**COLLECTED MATERIAL**.

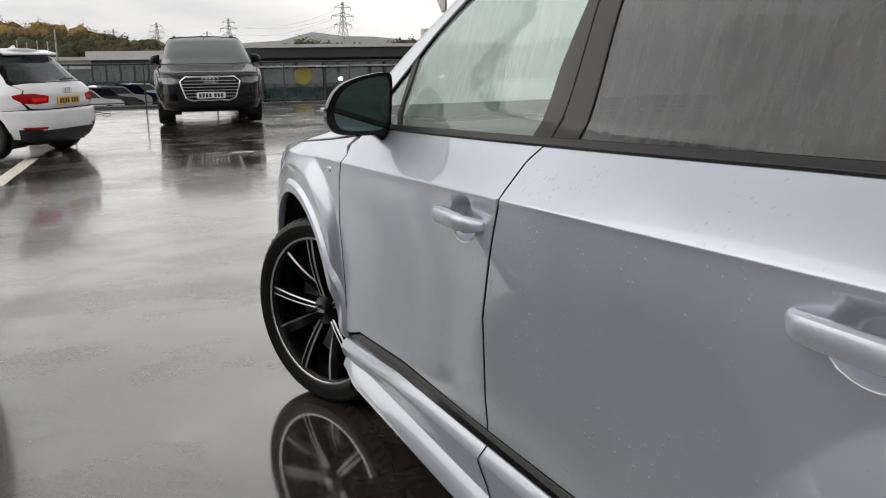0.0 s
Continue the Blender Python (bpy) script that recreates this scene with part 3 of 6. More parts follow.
# ---- wheels ----
def tyre_mesh(r, w, rim):
    """A tyre with round grooves and slanted shoulder cuts, in one mesh."""
    prof = [(rim - 0.012, -0.40), (rim + 0.002, -0.46), (rim + (r - rim) * 0.30, -0.495), (rim + (r - rim) * 0.62, -0.50), (r - 0.020, -0.475), (r - 0.008, -0.44), (r - 0.002, -0.40)]
    for g in (-0.235, -0.06, 0.12, 0.29):
        prof += [(r + 0.001, g - 0.035), (r - 0.008, g - 0.030), (r - 0.008, g + 0.005), (r + 0.001, g + 0.010)]
    prof += [(r - 0.002, 0.40), (r - 0.008, 0.44), (r - 0.020, 0.475), (rim + (r - rim) * 0.62, 0.50), (rim + (r - rim) * 0.30, 0.495), (rim + 0.002, 0.46), (rim - 0.012, 0.40)]
    bm = bmesh.new()
    seg = 168
    rings = []
    for k in range(seg):
        ring = []
        for rr, h in prof:
            deep = 0.007 if (k % 3 == 0 and rr > r - 0.012 and abs(h) > 0.27) else 0.0
            a = 2 * math.pi * (k + (abs(h) - 0.3) * 4.0 * (1 if rr > r - 0.012 else 0)) / seg
            ring.append(bm.verts.new((h * w, (rr - deep) * math.cos(a), (rr - deep) * math.sin(a))))
        rings.append(ring)
    for k in range(seg):
        a, b = rings[k], rings[(k + 1) % seg]
        for i in range(len(prof) - 1):
            bm.faces.new((a[i], a[i + 1], b[i + 1], b[i]))
    bmesh.ops.recalc_face_normals(bm, faces=bm.faces)
    return bm


def spoke_bm(r0, r1, w0, w1, x0, x1, depth, lean=0.0):
    """One spoke along +z; the face lies at x, the back towards the car."""
    bm = bmesh.new()
    rows = []
    for k in range(7):
        t = k / 6
        z, w, x = r0 + (r1 - r0) * t, w0 + (w1 - w0) * t, x0 + (x1 - x0) * t + 0.012 * math.sin(math.pi * t)
        y = lean * t
        rows.append([bm.verts.new(p) for p in ((x - 0.004, y - w / 2, z), (x, y - w / 2 + 0.003, z), (x, y + w / 2 - 0.003, z), (x - 0.004, y + w / 2, z), (x - depth, y + w * 0.7, z), (x - depth, y - w * 0.7, z))])
    for a, b in zip(rows, rows[1:]):
        for j in range(6):
            bm.faces.new((a[j], a[(j + 1) % 6], b[(j + 1) % 6], b[j]))
    bm.faces.new(rows[0][::-1])
    bm.faces.new(rows[-1])
    bmesh.ops.recalc_face_normals(bm, faces=bm.faces)
    return bm


def join_into(bm, other, m):
    other.transform(m)
    me = bpy.data.meshes.new("tmp")
    other.to_mesh(me)
    other.free()
    bm.from_mesh(me)
    bpy.data.meshes.remove(me)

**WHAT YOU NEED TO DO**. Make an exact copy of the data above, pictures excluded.

**OUTPUT FOR THIS TASK**.
0.0 s
Continue the Blender Python (bpy) script that recreates this scene with part 3 of 6. More parts follow.
# ---- wheels ----
def tyre_mesh(r, w, rim):
    """A tyre with round grooves and slanted shoulder cuts, in one mesh."""
    prof = [(rim - 0.012, -0.40), (rim + 0.002, -0.46), (rim + (r - rim) * 0.30, -0.495), (rim + (r - rim) * 0.62, -0.50), (r - 0.020, -0.475), (r - 0.008, -0.44), (r - 0.002, -0.40)]
    for g in (-0.235, -0.06, 0.12, 0.29):
        prof += [(r + 0.001, g - 0.035), (r - 0.008, g - 0.030), (r - 0.008, g + 0.005), (r + 0.001, g + 0.010)]
    prof += [(r - 0.002, 0.40), (r - 0.008, 0.44), (r - 0.020, 0.475), (rim + (r - rim) * 0.62, 0.50), (rim + (r - rim) * 0.30, 0.495), (rim + 0.002, 0.46), (rim - 0.012, 0.40)]
    bm = bmesh.new()
    seg = 168
    rings = []
    for k in range(seg):
        ring = []
        for rr, h in prof:
            deep = 0.007 if (k % 3 == 0 and rr > r - 0.012 and abs(h) > 0.27) else 0.0
            a = 2 * math.pi * (k + (abs(h) - 0.3) * 4.0 * (1 if rr > r - 0.012 else 0)) / seg
            ring.append(bm.verts.new((h * w, (rr - deep) * math.cos(a), (rr - deep) * math.sin(a))))
        rings.append(ring)
    for k in range(seg):
        a, b = rings[k], rings[(k + 1) % seg]
        for i in range(len(prof) - 1):
            bm.faces.new((a[i], a[i + 1], b[i + 1], b[i]))
    bmesh.ops.recalc_face_normals(bm, faces=bm.faces)
    return bm


def spoke_bm(r0, r1, w0, w1, x0, x1, depth, lean=0.0):
    """One spoke along +z; the face lies at x, the back towards the car."""
    bm = bmesh.new()
    rows = []
    for k in range(7):
        t = k / 6
        z, w, x = r0 + (r1 - r0) * t, w0 + (w1 - w0) * t, x0 + (x1 - x0) * t + 0.012 * math.sin(math.pi * t)
        y = lean * t
        rows.append([bm.verts.new(p) for p in ((x - 0.004, y - w / 2, z), (x, y - w / 2 + 0.003, z), (x, y + w / 2 - 0.003, z), (x - 0.004, y + w / 2, z), (x - depth, y + w * 0.7, z), (x - depth, y - w * 0.7, z))])
    for a, b in zip(rows, rows[1:]):
        for j in range(6):
            bm.faces.new((a[j], a[(j + 1) % 6], b[(j + 1) % 6], b[j]))
    bm.faces.new(rows[0][::-1])
    bm.faces.new(rows[-1])
    bmesh.ops.recalc_face_normals(bm, faces=bm.faces)
    return bm


def join_into(bm, other, m):
    other.transform(m)
    me = bpy.data.meshes.new("tmp")
    other.to_mesh(me)
    other.free()
    bm.from_mesh(me)
    bpy.data.meshes.remove(me)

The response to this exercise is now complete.